**EXERCISE GOAL:** Give all the lines below again, exactly, with no pictures.

**MATERIAL:**
--- --- ---

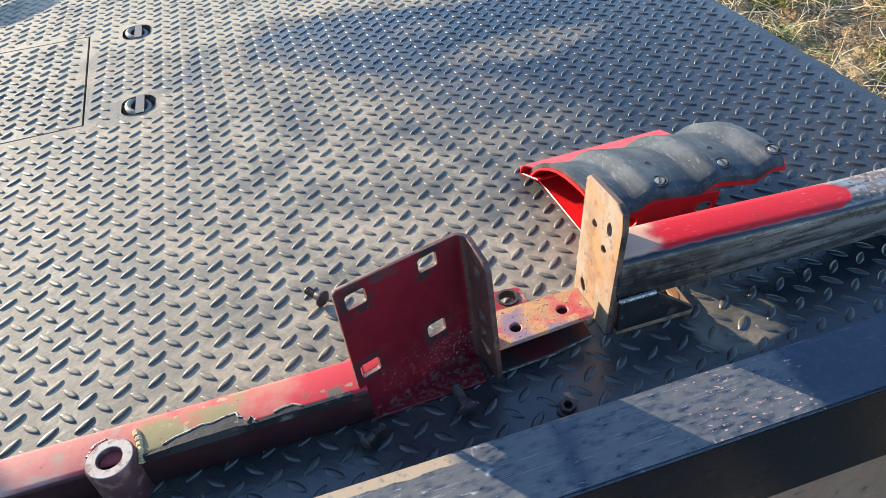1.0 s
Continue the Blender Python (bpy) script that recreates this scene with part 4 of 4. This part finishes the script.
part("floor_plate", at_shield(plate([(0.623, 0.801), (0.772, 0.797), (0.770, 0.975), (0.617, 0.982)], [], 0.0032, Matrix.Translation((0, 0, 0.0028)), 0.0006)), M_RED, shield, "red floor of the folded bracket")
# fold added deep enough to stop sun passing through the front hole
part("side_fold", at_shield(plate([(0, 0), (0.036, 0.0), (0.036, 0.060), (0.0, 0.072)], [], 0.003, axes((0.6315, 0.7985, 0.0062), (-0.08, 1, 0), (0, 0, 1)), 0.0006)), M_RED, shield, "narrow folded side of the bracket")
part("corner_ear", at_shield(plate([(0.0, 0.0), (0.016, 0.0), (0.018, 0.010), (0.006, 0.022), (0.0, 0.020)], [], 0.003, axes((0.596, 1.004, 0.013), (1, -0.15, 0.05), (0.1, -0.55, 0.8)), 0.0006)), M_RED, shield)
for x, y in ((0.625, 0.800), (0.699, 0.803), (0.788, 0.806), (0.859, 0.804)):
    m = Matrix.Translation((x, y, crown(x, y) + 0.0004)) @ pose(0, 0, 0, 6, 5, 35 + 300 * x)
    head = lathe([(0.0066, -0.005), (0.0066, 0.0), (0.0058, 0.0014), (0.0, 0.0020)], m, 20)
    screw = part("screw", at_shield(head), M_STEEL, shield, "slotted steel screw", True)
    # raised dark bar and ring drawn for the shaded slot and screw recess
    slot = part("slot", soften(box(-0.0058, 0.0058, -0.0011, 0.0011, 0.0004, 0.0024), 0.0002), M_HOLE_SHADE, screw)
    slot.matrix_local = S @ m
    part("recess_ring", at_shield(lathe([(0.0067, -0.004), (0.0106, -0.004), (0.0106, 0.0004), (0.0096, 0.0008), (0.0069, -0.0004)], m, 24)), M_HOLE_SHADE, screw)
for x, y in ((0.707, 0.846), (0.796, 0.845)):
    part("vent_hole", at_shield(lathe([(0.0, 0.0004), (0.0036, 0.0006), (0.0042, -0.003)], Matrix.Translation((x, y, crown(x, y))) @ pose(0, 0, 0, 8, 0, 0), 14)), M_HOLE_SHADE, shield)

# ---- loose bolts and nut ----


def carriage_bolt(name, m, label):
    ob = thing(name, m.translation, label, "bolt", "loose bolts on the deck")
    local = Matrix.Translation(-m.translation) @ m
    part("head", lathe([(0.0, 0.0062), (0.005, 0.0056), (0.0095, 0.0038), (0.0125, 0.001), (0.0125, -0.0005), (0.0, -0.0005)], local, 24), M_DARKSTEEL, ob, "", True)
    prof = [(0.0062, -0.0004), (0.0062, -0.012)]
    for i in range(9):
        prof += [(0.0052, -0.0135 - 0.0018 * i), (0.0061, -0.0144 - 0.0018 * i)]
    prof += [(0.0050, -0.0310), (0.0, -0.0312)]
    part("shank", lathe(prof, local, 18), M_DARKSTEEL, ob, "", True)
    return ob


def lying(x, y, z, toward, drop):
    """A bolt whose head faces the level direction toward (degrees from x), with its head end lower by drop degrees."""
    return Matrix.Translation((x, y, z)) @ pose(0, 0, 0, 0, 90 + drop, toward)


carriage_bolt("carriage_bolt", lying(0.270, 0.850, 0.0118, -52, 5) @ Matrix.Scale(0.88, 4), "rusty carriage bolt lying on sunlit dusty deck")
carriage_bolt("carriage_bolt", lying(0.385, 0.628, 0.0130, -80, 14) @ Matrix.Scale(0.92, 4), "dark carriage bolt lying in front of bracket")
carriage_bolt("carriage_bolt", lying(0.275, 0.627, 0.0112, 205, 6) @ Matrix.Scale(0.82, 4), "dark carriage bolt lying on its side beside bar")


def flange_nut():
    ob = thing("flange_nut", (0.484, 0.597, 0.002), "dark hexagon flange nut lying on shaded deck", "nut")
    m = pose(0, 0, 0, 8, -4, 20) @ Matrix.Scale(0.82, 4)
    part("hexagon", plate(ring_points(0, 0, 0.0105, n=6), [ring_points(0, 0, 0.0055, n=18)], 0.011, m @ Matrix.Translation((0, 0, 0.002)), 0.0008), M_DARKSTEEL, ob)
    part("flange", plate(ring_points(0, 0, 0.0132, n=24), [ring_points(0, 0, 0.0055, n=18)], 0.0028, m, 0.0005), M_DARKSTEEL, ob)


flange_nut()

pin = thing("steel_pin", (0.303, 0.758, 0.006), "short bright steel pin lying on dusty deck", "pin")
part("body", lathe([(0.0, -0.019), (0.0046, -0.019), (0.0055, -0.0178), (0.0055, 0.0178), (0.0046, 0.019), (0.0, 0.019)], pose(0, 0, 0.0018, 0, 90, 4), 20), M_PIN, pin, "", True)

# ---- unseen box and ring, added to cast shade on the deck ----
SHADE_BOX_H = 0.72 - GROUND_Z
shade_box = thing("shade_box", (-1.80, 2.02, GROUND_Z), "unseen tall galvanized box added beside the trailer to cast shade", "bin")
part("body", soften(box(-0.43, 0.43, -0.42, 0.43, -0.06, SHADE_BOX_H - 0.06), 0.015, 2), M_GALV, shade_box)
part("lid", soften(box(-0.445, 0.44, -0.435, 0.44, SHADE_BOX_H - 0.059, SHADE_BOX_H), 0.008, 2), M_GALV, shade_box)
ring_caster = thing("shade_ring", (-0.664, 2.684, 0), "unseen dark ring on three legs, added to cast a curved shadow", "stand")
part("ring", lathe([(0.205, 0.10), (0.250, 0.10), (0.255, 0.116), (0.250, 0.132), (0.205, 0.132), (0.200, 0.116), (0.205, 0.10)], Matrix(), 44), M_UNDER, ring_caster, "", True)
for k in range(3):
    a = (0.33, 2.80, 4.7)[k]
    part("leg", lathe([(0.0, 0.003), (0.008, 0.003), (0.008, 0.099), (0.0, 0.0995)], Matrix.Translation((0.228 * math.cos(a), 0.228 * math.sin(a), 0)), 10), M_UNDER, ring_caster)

--- --- ---

**EXERCISE ANSWER:**
1.0 s
Continue the Blender Python (bpy) script that recreates this scene with part 4 of 4. This part finishes the script.
part("floor_plate", at_shield(plate([(0.623, 0.801), (0.772, 0.797), (0.770, 0.975), (0.617, 0.982)], [], 0.0032, Matrix.Translation((0, 0, 0.0028)), 0.0006)), M_RED, shield, "red floor of the folded bracket")
# fold added deep enough to stop sun passing through the front hole
part("side_fold", at_shield(plate([(0, 0), (0.036, 0.0), (0.036, 0.060), (0.0, 0.072)], [], 0.003, axes((0.6315, 0.7985, 0.0062), (-0.08, 1, 0), (0, 0, 1)), 0.0006)), M_RED, shield, "narrow folded side of the bracket")
part("corner_ear", at_shield(plate([(0.0, 0.0), (0.016, 0.0), (0.018, 0.010), (0.006, 0.022), (0.0, 0.020)], [], 0.003, axes((0.596, 1.004, 0.013), (1, -0.15, 0.05), (0.1, -0.55, 0.8)), 0.0006)), M_RED, shield)
for x, y in ((0.625, 0.800), (0.699, 0.803), (0.788, 0.806), (0.859, 0.804)):
    m = Matrix.Translation((x, y, crown(x, y) + 0.0004)) @ pose(0, 0, 0, 6, 5, 35 + 300 * x)
    head = lathe([(0.0066, -0.005), (0.0066, 0.0), (0.0058, 0.0014), (0.0, 0.0020)], m, 20)
    screw = part("screw", at_shield(head), M_STEEL, shield, "slotted steel screw", True)
    # raised dark bar and ring drawn for the shaded slot and screw recess
    slot = part("slot", soften(box(-0.0058, 0.0058, -0.0011, 0.0011, 0.0004, 0.0024), 0.0002), M_HOLE_SHADE, screw)
    slot.matrix_local = S @ m
    part("recess_ring", at_shield(lathe([(0.0067, -0.004), (0.0106, -0.004), (0.0106, 0.0004), (0.0096, 0.0008), (0.0069, -0.0004)], m, 24)), M_HOLE_SHADE, screw)
for x, y in ((0.707, 0.846), (0.796, 0.845)):
    part("vent_hole", at_shield(lathe([(0.0, 0.0004), (0.0036, 0.0006), (0.0042, -0.003)], Matrix.Translation((x, y, crown(x, y))) @ pose(0, 0, 0, 8, 0, 0), 14)), M_HOLE_SHADE, shield)

# ---- loose bolts and nut ----


def carriage_bolt(name, m, label):
    ob = thing(name, m.translation, label, "bolt", "loose bolts on the deck")
    local = Matrix.Translation(-m.translation) @ m
    part("head", lathe([(0.0, 0.0062), (0.005, 0.0056), (0.0095, 0.0038), (0.0125, 0.001), (0.0125, -0.0005), (0.0, -0.0005)], local, 24), M_DARKSTEEL, ob, "", True)
    prof = [(0.0062, -0.0004), (0.0062, -0.012)]
    for i in range(9):
        prof += [(0.0052, -0.0135 - 0.0018 * i), (0.0061, -0.0144 - 0.0018 * i)]
    prof += [(0.0050, -0.0310), (0.0, -0.0312)]
    part("shank", lathe(prof, local, 18), M_DARKSTEEL, ob, "", True)
    return ob


def lying(x, y, z, toward, drop):
    """A bolt whose head faces the level direction toward (degrees from x), with its head end lower by drop degrees."""
    return Matrix.Translation((x, y, z)) @ pose(0, 0, 0, 0, 90 + drop, toward)


carriage_bolt("carriage_bolt", lying(0.270, 0.850, 0.0118, -52, 5) @ Matrix.Scale(0.88, 4), "rusty carriage bolt lying on sunlit dusty deck")
carriage_bolt("carriage_bolt", lying(0.385, 0.628, 0.0130, -80, 14) @ Matrix.Scale(0.92, 4), "dark carriage bolt lying in front of bracket")
carriage_bolt("carriage_bolt", lying(0.275, 0.627, 0.0112, 205, 6) @ Matrix.Scale(0.82, 4), "dark carriage bolt lying on its side beside bar")


def flange_nut():
    ob = thing("flange_nut", (0.484, 0.597, 0.002), "dark hexagon flange nut lying on shaded deck", "nut")
    m = pose(0, 0, 0, 8, -4, 20) @ Matrix.Scale(0.82, 4)
    part("hexagon", plate(ring_points(0, 0, 0.0105, n=6), [ring_points(0, 0, 0.0055, n=18)], 0.011, m @ Matrix.Translation((0, 0, 0.002)), 0.0008), M_DARKSTEEL, ob)
    part("flange", plate(ring_points(0, 0, 0.0132, n=24), [ring_points(0, 0, 0.0055, n=18)], 0.0028, m, 0.0005), M_DARKSTEEL, ob)


flange_nut()

pin = thing("steel_pin", (0.303, 0.758, 0.006), "short bright steel pin lying on dusty deck", "pin")
part("body", lathe([(0.0, -0.019), (0.0046, -0.019), (0.0055, -0.0178), (0.0055, 0.0178), (0.0046, 0.019), (0.0, 0.019)], pose(0, 0, 0.0018, 0, 90, 4), 20), M_PIN, pin, "", True)

# ---- unseen box and ring, added to cast shade on the deck ----
SHADE_BOX_H = 0.72 - GROUND_Z
shade_box = thing("shade_box", (-1.80, 2.02, GROUND_Z), "unseen tall galvanized box added beside the trailer to cast shade", "bin")
part("body", soften(box(-0.43, 0.43, -0.42, 0.43, -0.06, SHADE_BOX_H - 0.06), 0.015, 2), M_GALV, shade_box)
part("lid", soften(box(-0.445, 0.44, -0.435, 0.44, SHADE_BOX_H - 0.059, SHADE_BOX_H), 0.008, 2), M_GALV, shade_box)
ring_caster = thing("shade_ring", (-0.664, 2.684, 0), "unseen dark ring on three legs, added to cast a curved shadow", "stand")
part("ring", lathe([(0.205, 0.10), (0.250, 0.10), (0.255, 0.116), (0.250, 0.132), (0.205, 0.132), (0.200, 0.116), (0.205, 0.10)], Matrix(), 44), M_UNDER, ring_caster, "", True)
for k in range(3):
    a = (0.33, 2.80, 4.7)[k]
    part("leg", lathe([(0.0, 0.003), (0.008, 0.003), (0.008, 0.099), (0.0, 0.0995)], Matrix.Translation((0.228 * math.cos(a), 0.228 * math.sin(a), 0)), 10), M_UNDER, ring_caster)